Running OMV on a (mostly) read-only filesystem

  • Hi there,


    I'm trying to build an embedded NAS device using OMV, and need to protect the microSD card from corruption during power-off, which CANNOT be done cleanly, based on the environment it is being deployed in.


    The idea is to configure the system for accessing single usb mass storage device, which will only ever be read from, and never written to. The configuration will stay as-is for as long as the device is deployed (indefinitely), to periodically access the read-only data on the usb drive, i.e. power up, grab data, power down (not clean, simply cut power).


    So, /var/run and /var/log will be set up as tmpfs (not concerned about holding onto logs). All partitions will have 'noatime' enabled (to disable any writing after reads), and swapping will be disabled (don't need it anyhow, plenty of ram available).

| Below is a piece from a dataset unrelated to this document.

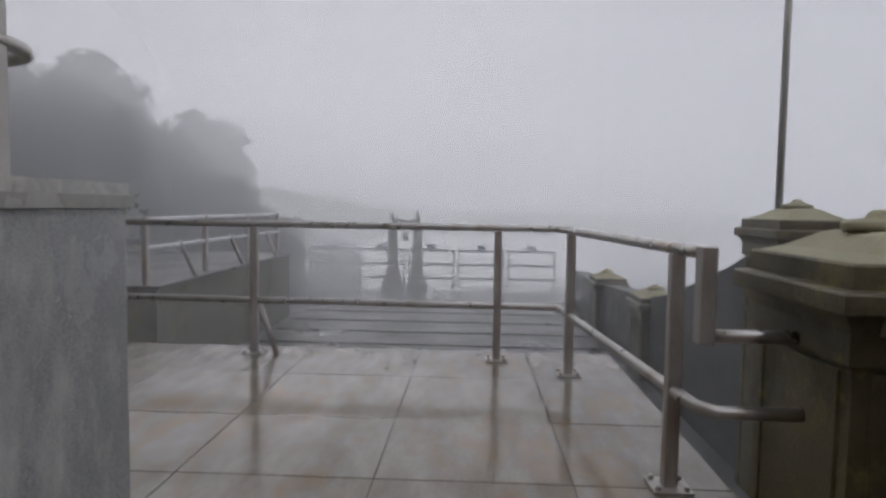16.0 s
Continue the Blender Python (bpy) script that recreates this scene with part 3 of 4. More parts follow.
def newel(x, y, z, h, label, stone=None):
    """A broad granite newel: plinth, panelled shaft, moulded cap, domed lid and knob."""
    w, d = 0.895, 0.74
    stone = stone or NEWEL
    thing = empty("newel_post", (x, y, z), label, "newel", "granite newels of the main steps")
    part("plinth", stacked([(0.0, 0), (0.0, 0.05), (0.05, 0.10), (0.085, 0.12)], w, d), stone, thing)
    part("shaft", stacked([(0.085, 0.11), (0.085, h - 0.30), (0.06, h - 0.28), (0.06, h - 0.24)], w, d), stone, thing)
    for sx, sy, turn, span in ((0, -1, 0, w), (0, 1, 180, w), (1, 0, 90, d), (-1, 0, -90, d)):
        pw = span - 0.36
        bm = bmesh.new()
        for a0, a1, c0, c1 in ((-pw / 2 - 0.03, pw / 2 + 0.03, 0.16, 0.19), (-pw / 2 - 0.03, pw / 2 + 0.03, h - 0.34, h - 0.31),
                               (-pw / 2 - 0.03, -pw / 2, 0.19, h - 0.34), (pw / 2, pw / 2 + 0.03, 0.19, h - 0.34)):
            add_box(bm, a0, a1, -0.012, 0.004, c0, c1, 0.003)
        fr = part("panel_frame", bm, stone, thing)
        pn = part("panel", box(-pw / 2, pw / 2, -0.005, 0.004, 0.19, h - 0.34), (PANEL if stone is NEWEL else stone), thing, "grey rain-streaked panel")
        off_x, off_y = sx * (w / 2 - 0.085), sy * (d / 2 - 0.085)
        for ob in (fr, pn):
            ob.matrix_local = pose(off_x, off_y, 0, 0, 0, turn)
    part("cap", stacked([(0.06, h - 0.24), (0.06, h - 0.175), (0.048, h - 0.145), (0.03, h - 0.12), (0.008, h - 0.105), (0.0, h - 0.10), (0.0, h - 0.04), (0.012, h - 0.032), (0.05, h - 0.026),
                         (0.05, h + 0.05), (0.06, h + 0.058)], w, d), stone, thing)
    dome = [(0.075, h + 0.055), (0.09, h + 0.062), (0.15, h + 0.085), (0.20, h + 0.115), (0.245, h + 0.142), (0.28, h + 0.155), (0.315, h + 0.158)]
    part("lid", stacked(dome, w, d), CAPSTONE, thing, "lichened domed lid")
    k = part("knob", lathe([(0.10, 0), (0.135, 0.008), (0.135, 0.03), (0.10, 0.042), (0.055, 0.05), (0.05, 0.065), (0.03, 0.08), (0.0, 0.083)], 24), CAPSTONE, thing, smooth=True)
    k.location = (0, 0, h + 0.155)
    return thing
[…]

    Ideally, after the initial configuration, I would like to mount the root filesystem as readonly, which should fully protect the microSD card. However, is this possible when running OMV, if we don't need to change the configuration? Is there some other functionality that causes OMV to write to the root filesystem, e.g. caches or logs, and can I also point them to tmpfs or /dev/shm? If I wasn't able to run OVM on a fully read-only filesystem, perhaps there is a way to minimize writes so when they happen, they are expected (e.g. say if we did want to allow configuration changes, we would make sure the configuration write was complete before cutting the power.)

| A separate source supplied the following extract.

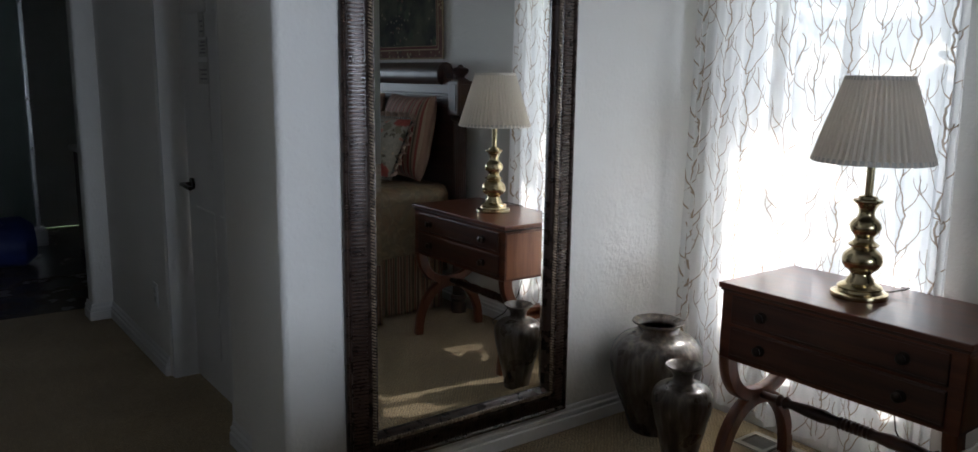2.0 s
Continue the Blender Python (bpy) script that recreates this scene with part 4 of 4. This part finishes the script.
# ---- tapestry over the bed ----
def tapestry_material(name, ground, spots):
    """Woven cloth: a mottled ground with scattered motifs as (scale, size, colour)."""
    m, t, p = nodes_of(name)
    L, N = t.links.new, t.nodes.new
    tc, nz, wv = N("ShaderNodeTexCoord"), N("ShaderNodeTexNoise"), N("ShaderNodeTexNoise")
    nz.inputs["Scale"].default_value, nz.inputs["Detail"].default_value = 6, 6
    wv.inputs["Scale"].default_value = 420
    L(tc.outputs["Object"], nz.inputs["Vector"]), L(tc.outputs["Object"], wv.inputs["Vector"])
    ramp = N("ShaderNodeValToRGB")
    ramp.color_ramp.elements[0].position, ramp.color_ramp.elements[1].position = 0.38, 0.64
    ramp.color_ramp.elements[0].color, ramp.color_ramp.elements[1].color = (*ground[0], 1), (*ground[1], 1)
    L(nz.outputs["Fac"], ramp.inputs[0])
    bend = N("ShaderNodeMix")
    bend.data_type = "VECTOR"
    bend.inputs[0].default_value = 0.05
    L(tc.outputs["Object"], bend.inputs[4]), L(nz.outputs["Color"], bend.inputs[5])
    last = ramp.outputs[0]
    for scale, size, col in spots:
        v, mr, sp, gate, mu, mx = N("ShaderNodeTexVoronoi"), N("ShaderNodeMapRange"), N("ShaderNodeSeparateColor"), N("ShaderNodeMath"), N("ShaderNodeMath"), N("ShaderNodeMix")
        v.inputs["Scale"].default_value = scale
        mr.inputs["From Min"].default_value, mr.inputs["From Max"].default_value = size + 0.06, size - 0.06
        gate.operation, mu.operation, mx.data_type = "GREATER_THAN", "MULTIPLY", "RGBA"
        gate.inputs[1].default_value = 0.5
        L(bend.outputs[1], v.inputs["Vector"]), L(v.outputs["Distance"], mr.inputs[0]), L(v.outputs["Color"], sp.inputs[0]), L(sp.outputs[0], gate.inputs[0])
        L(mr.outputs[0], mu.inputs[0]), L(gate.outputs[0], mu.inputs[1]), L(mu.outputs[0], mx.inputs[0])
        mx.inputs[7].default_value = (*col, 1)
        L(last, mx.inputs[6])
        last = mx.outputs[2]
    L(last, p.inputs["Base Color"])
    p.inputs["Roughness"].default_value = 0.9
    bp = N("ShaderNodeBump")
    bp.inputs["Strength"].default_value, bp.inputs["Distance"].default_value = 0.35, 0.002
    L(wv.outputs["Fac"], bp.inputs["Height"]), L(bp.outputs[0], p.inputs["Normal"])
    return m


TAP_FIELD = tapestry_material("tapestry_garden", ((0.010, 0.013, 0.010), (0.075, 0.075, 0.045)), ((9, 0.30, (0.05, 0.065, 0.035)), (34, 0.26, (0.20, 0.175, 0.12)), (19, 0.20, (0.14, 0.075, 0.055))))
TAP_BORDER = tapestry_material("tapestry_border", ((0.10, 0.035, 0.028), (0.17, 0.075, 0.05)), ((42, 0.38, (0.36, 0.28, 0.17)), (60, 0.30, (0.045, 0.05, 0.03))))
TAP_RED = surface("tapestry_dark_red", (0.10, 0.022, 0.02), (0.15, 0.04, 0.032), 60, 0.9, bump=0.15, bump_scale=300)
TAP_CORD = surface("tapestry_tan_cord", (0.30, 0.22, 0.13), (0.42, 0.32, 0.20), 90, 0.85, bump=0.2, bump_scale=300)
PY0, PY1, PZ0, PZ1 = 0.0, 1.090, 1.516, 2.465
pic = thing("wall_tapestry", EAST, (PY0 + PY1) / 2, PZ0, "dark garden tapestry with patterned red and tan border on a rod", "tapestry")
pw, ph = PY1 - PY0, PZ1 - PZ0


def hang(y, z):
    """The loosely hanging cloth: how far it stands off the wall, and its drift sideways."""
    low = 1 - z / ph
    return -0.016 - 0.005 * math.sin(5.0 * y + 1.2) * low - 0.004 * math.sin(13 * y + 3 * z), 0.007 * math.sin(5.5 * z + 0.6) * low


def woven_ring(name, i0, i1, lift, material, label=""):
    """A band of the cloth between two insets from its edge, with a thickness."""
    bm = bmesh.new()
    n = 26
    loops = []
    for inset, dx in ((i0, 0.0), (i0, lift), (i1, lift), (i1, 0.0)):
        w, h = pw / 2 - inset, ph - 2 * inset
        path = [(-w + 2 * w * k / n, inset) for k in range(n)] + [(w, inset + h * k / n) for k in range(n)]
        path += [(w - 2 * w * k / n, ph - inset) for k in range(n)] + [(-w, ph - inset - h * k / n) for k in range(n)]
        loops.append([bm.verts.new((hang(y, z)[0] - dx, y + hang(y, z)[1], z)) for y, z in path])
    for a, b in zip(loops, loops[1:]):
        for k in range(len(a)):
            j = (k + 1) % len(a)
            bm.faces.new((a[k], a[j], b[j], b[k]))
    part(name, bm, material, pic, label)


woven_ring("edge_cord", 0.0, 0.009, 0.007, TAP_CORD, "tan corded edge")
woven_ring("border", 0.0085, 0.056, 0.0035, TAP_BORDER, "patterned red and tan border")
woven_ring("tan_stripe", 0.0555, 0.064, 0.005, TAP_CORD)
woven_ring("red_stripe", 0.0635, 0.080, 0.0035, TAP_RED)
woven_ring("thin_stripe", 0.0795, 0.083, 0.0045, TAP_CORD)
bm = bmesh.new()
n = 24
w, h = pw / 2 - 0.0828, ph - 0.1656
grid = [[bm.verts.new((hang(-w + 2 * w * i / n, 0.0828 + h * k / n)[0] - 0.003, -w + 2 * w * i / n + hang(0, 0.0828 + h * k / n)[1], 0.0828 + h * k / n)) for i in range(n + 1)] for k in range(n + 1)]
for a, b in zip(grid, grid[1:]):
    for i in range(n):
        bm.faces.new((a[i], a[i + 1], b[i + 1], b[i]))
part("field", bm, TAP_FIELD, pic, "dark green and brown garden scene", True)
bm = bmesh.new()
tube(bm, ((-0.020, -pw / 2 - 0.03, ph + 0.022), (-0.020, pw / 2 + 0.03, ph + 0.022)), 0.009, 10)
part("rod", bm, KNOB, pic, "", True)
for k in range(5):
    yt = -pw / 2 + 0.03 + (pw - 0.06) * k / 4
    part("hanging_tab", boxes((-0.032, yt - 0.028, ph - 0.004, -0.0295, yt + 0.028, ph + 0.034), (-0.0105, yt - 0.028, ph - 0.004, -0.008, yt + 0.028, ph + 0.034), (-0.0295, yt - 0.028, ph + 0.0315, -0.0105, yt + 0.028, ph + 0.034)), TAP_BORDER, pic)

# ---- bathroom beyond the hall ----
CHROME = surface("shower_aluminium", (0.55, 0.56, 0.58), (0.66, 0.67, 0.69), 20, 0.3, 1.0)
shower = thing("shower_enclosure", 0.0, 8.2, -0.004, "framed glass shower enclosure with aluminium posts and a white curb", "shower")
part("curb", boxes((-1.1, -0.05, 0, 1.06, 0.07, 0.13), bevel=0.01), TRIM, shower)
for xx in (-0.4, 0.35, 1.0):
    part("post", boxes((xx - 0.016, -0.02, 0.131, xx + 0.016, 0.02, 2.0), bevel=0.003), CHROME, shower)
part("rail", boxes((-1.1, -0.021, 2.0, 1.04, 0.021, 2.04), bevel=0.003), CHROME, shower)
part("sill", boxes((-1.1, -0.024, 0.1305, 1.04, 0.024, 0.16), bevel=0.003), CHROME, shower)
DARKGLASS = glass_material("shower_glass", (0.6, 0.66, 0.64), 0.08)
for a, b in ((-1.1, -0.416), (-0.384, 0.334), (0.366, 0.984)):
    part("pane", boxes((a, -0.004, 0.161, b, 0.004, 1.999)), DARKGLASS, shower)
vanity = thing("bathroom_vanity", 1.75, 7.2, -0.004, "dark wooden bathroom vanity with a pale basin top", "vanity")
part("cabinet", boxes((-0.5, -0.7, 0.0, 0.5, 0.7, 0.80), bevel=0.004), MAHOGANY_DARK, vanity)
part("countertop", boxes((-0.53, -0.72, 0.8005, 0.5, 0.72, 0.84), bevel=0.006), TRIM, vanity)
BLUE = surface("navy_canvas", (0.006, 0.012, 0.07), (0.014, 0.026, 0.13), 6, 0.6, bump=0.2, bump_scale=180)
bag = thing("duffel_bag", 0.47, 7.55, -0.004, "slumped navy blue duffel bag on the bathroom floor", "bag")
bm = bmesh.new()
secs = [(0.0005, -0.42), (0.11, -0.41), (0.17, -0.35), (0.19, -0.15), (0.185, 0.1), (0.18, 0.33), (0.12, 0.41), (0.0005, 0.42)]
rings = []
for r, u in secs:
    ring = []
    for i in range(24):
        a = 2 * math.pi * i / 24
        zz = r * math.sin(a) * (1 + 0.12 * noise.noise(Vector((u * 5, a, 1)))) + 0.165
        ring.append(bm.verts.new((u, 1.25 * r * math.cos(a), max(0.0, zz))))
    rings.append(ring)
for a, b in zip(rings, rings[1:]):
    for i in range(24):
        j = (i + 1) % 24
        bm.faces.new((a[i], a[j], b[j], b[i]))
part("body", bm, BLUE, bag, "", True)
bm = bmesh.new()
for yy in (-0.1, 0.1):
    tube(bm, [(-0.2, yy * 1.3, 0.32), (-0.14, yy, 0.39), (0.0, yy * 0.6, 0.42), (0.14, yy, 0.39), (0.2, yy * 1.3, 0.32)], 0.014, 8)
part("handle", bm, BLUE, bag, "", True)

# ---- outdoors ----
GRASS = surface("lawn", (0.04, 0.07, 0.02), (0.09, 0.13, 0.04), 1.5, 0.9, bump=0.5, bump_scale=40)
bm = bmesh.new()
bmesh.ops.create_grid(bm, x_segments=8, y_segments=8, size=400, matrix=Matrix.Translation((0, 0, -0.25)))
structure("ground", bm, GRASS, "green lawn round the house", "ground")
# unseen pale slab, added to bounce sunlight up to the eave and ceiling
BOUNCE_SLAB = surface("bounce_slab_pale", (0.46, 0.44, 0.40), (0.56, 0.54, 0.49), 3, 0.9, bump=0.2)
structure("patio", boxes((EAST + 0.17, -3.0, -0.249, 6.5, 7.0, -0.16)), BOUNCE_SLAB, "unseen pale slab added to bounce sunlight up under the eave", "patio")
EAVE = surface("eave_paint", (0.62, 0.54, 0.36), (0.70, 0.62, 0.42), 4, 0.7)
structure("roof", boxes((EAST + 0.16, -3.5, 2.36, EAST + EAVE_OUT, 6.0, 2.46), (-3.4, -3.5, 3.14, EAST + 0.16, 9.6, 3.26)), EAVE, "tan painted roof eave", "roof")
LEAF = surface("tree_leaf", (0.05, 0.10, 0.02), (0.10, 0.17, 0.035), 3, 0.6)
BARK = surface("tree_bark", (0.09, 0.065, 0.045), (0.16, 0.12, 0.085), 9, 0.9, bump=0.5)


def tree(x, y, h, crown, seed, leaves, size=0.075, girth=0.14, base=-0.25):
    rng = random.Random(seed)
    t = thing("tree", x, y, base, "leafy green garden tree outside the window", "tree", "garden trees")
    bm = bmesh.new()
    tube(bm, [(0, 0, 0), (0.05, 0.02, h * 0.3), (-0.03, 0.06, h * 0.55), (0.0, 0.0, h * 0.8)], lambda s: girth * (1 - 0.75 * s), 10)
    tips = []
    for k in range(9):
        a, up = rng.uniform(0, 6.28), rng.uniform(0.35, 0.6)
        e = Vector((crown * 0.75 * math.cos(a), crown * 0.75 * math.sin(a), h * rng.uniform(0.6, 0.95)))
        tube(bm, [(0, 0, h * up), tuple(e * 0.5 + Vector((0, 0, h * up * 0.5 + 0.1))), tuple(e)], lambda s: girth * 0.4 * (1 - 0.8 * s), 6)
        tips.append(e)
    part("trunk", bm, BARK, t, "", True)
    verts, faces = [], []
    for k in range(leaves):
        c = rng.choice(tips) * rng.uniform(0.55, 1.1)
        p = c + Vector((rng.gauss(0, crown * 0.26), rng.gauss(0, crown * 0.26), rng.gauss(0, crown * 0.2)))
        a, b = Vector((rng.gauss(0, 1), rng.gauss(0, 1), rng.gauss(0, 1))).normalized(), Vector((rng.gauss(0, 1), rng.gauss(0, 1), rng.gauss(0, 1)))
        b = (b - a * b.dot(a)).normalized()
        s = size * rng.uniform(0.65, 1.35)
        i = len(verts)
        verts += [p - a * s, p + b * s * 0.5, p + a * s, p - b * s * 0.5]
        faces.append((i, i + 1, i + 2, i + 3))
    me = bpy.data.meshes.new("crown")
    me.from_pydata(verts, [], faces)
    me.materials.append(LEAF)
    c = new("crown", me)
    c.parent = t
    tagged(c, "uneven crown of small green leaves", kind="stuff")




def shrub(x, y, seed):
    """An unseen tall shrub added under the eave to dapple the sun: stems from one root, thinner towards the top, and
    broad rounded leaves.
    """
    rng = random.Random(seed)
    ob = thing("sun_dapple_shrub", x, y, -0.16, "unseen tall broad-leaved shrub added under the eave to dapple the sun", "shrub")
    bm = bmesh.new()
    tips = []
    for k in range(11):
        dy, top = -1.0 + 0.2 * k, rng.uniform(1.5, 2.2)
        pts = [(0, 0, 0), (rng.uniform(-0.1, 0.1), dy * 0.45, top * 0.4), (rng.uniform(-0.12, 0.12), dy, top)]
        tube(bm, pts, lambda s: 0.016 * (1 - 0.7 * s), 6)
        tips.append(pts)
    part("stems", bm, BARK, ob, "", True)
    verts, faces = [], []
    for k in range(520):
        cy, cz = rng.uniform(-1.1, 1.1), rng.uniform(0.15, 2.72)
        # leaf cover set by where sun patches should fall on the curtain
        open_side = cy > 0.12 and cz > 1.85
        keep = 0.26 if cz < 1.85 else (0.10 if open_side and cz < 2.3 else (0.34 if cz < 2.3 else 0.55))
        if rng.random() > keep:
            continue
        c = Vector((rng.uniform(-0.12, 0.12), cy, cz))
        for q in range(rng.choice((3, 4, 5))):
            p = c + Vector((rng.gauss(0, 0.05), rng.gauss(0, 0.055), rng.gauss(0, 0.05)))
            n = Vector((0.75 + rng.gauss(0, 0.3), rng.gauss(0, 0.3), 0.7 + rng.gauss(0, 0.3))).normalized()
            a = n.orthogonal().normalized()
            a = Matrix.Rotation(rng.uniform(0, 6.28), 3, n) @ a
            b = n.cross(a)
            s = rng.uniform(0.04, 0.065)
            i = len(verts)
            verts += [p + a * s * 1.35 * math.cos(w * 0.7854) + b * s * 0.85 * math.sin(w * 0.7854) + n * 0.10 * s * math.cos(w * 1.5708) for w in range(8)]
            faces.append(tuple(range(i, i + 8)))
    me = bpy.data.meshes.new("leaves")
    me.from_pydata(verts, [], faces)
    me.materials.append(LEAF)
    c = new("leaves", me)
    c.parent = ob
    tagged(c, "broad rounded green leaves", kind="stuff")


shrub(3.98, 2.62, 5)
tree(9.5, -1.5, 5.2, 1.8, 6, 4200)
tree(9.0, 7.5, 5.0, 1.8, 7, 4200)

    Any insight would be appreciated!

    • Offizieller Beitrag

    The flashmemory plugin does most of this for you. Check it out. Although, I don't think you will ever get to a read only root filesystem (will probably break something in OMV).


    In OMV 3.x (debian Jessie based), you might me able to use overlayfs to overlay a read only root filesystem with a writeable filesystem. This would keep track of changes without ever changing the root. Never tried anything like that though.


    You could also install Debian then OMV using lvm. Just keep a snapshot and revert back to the snapshot after every reboot.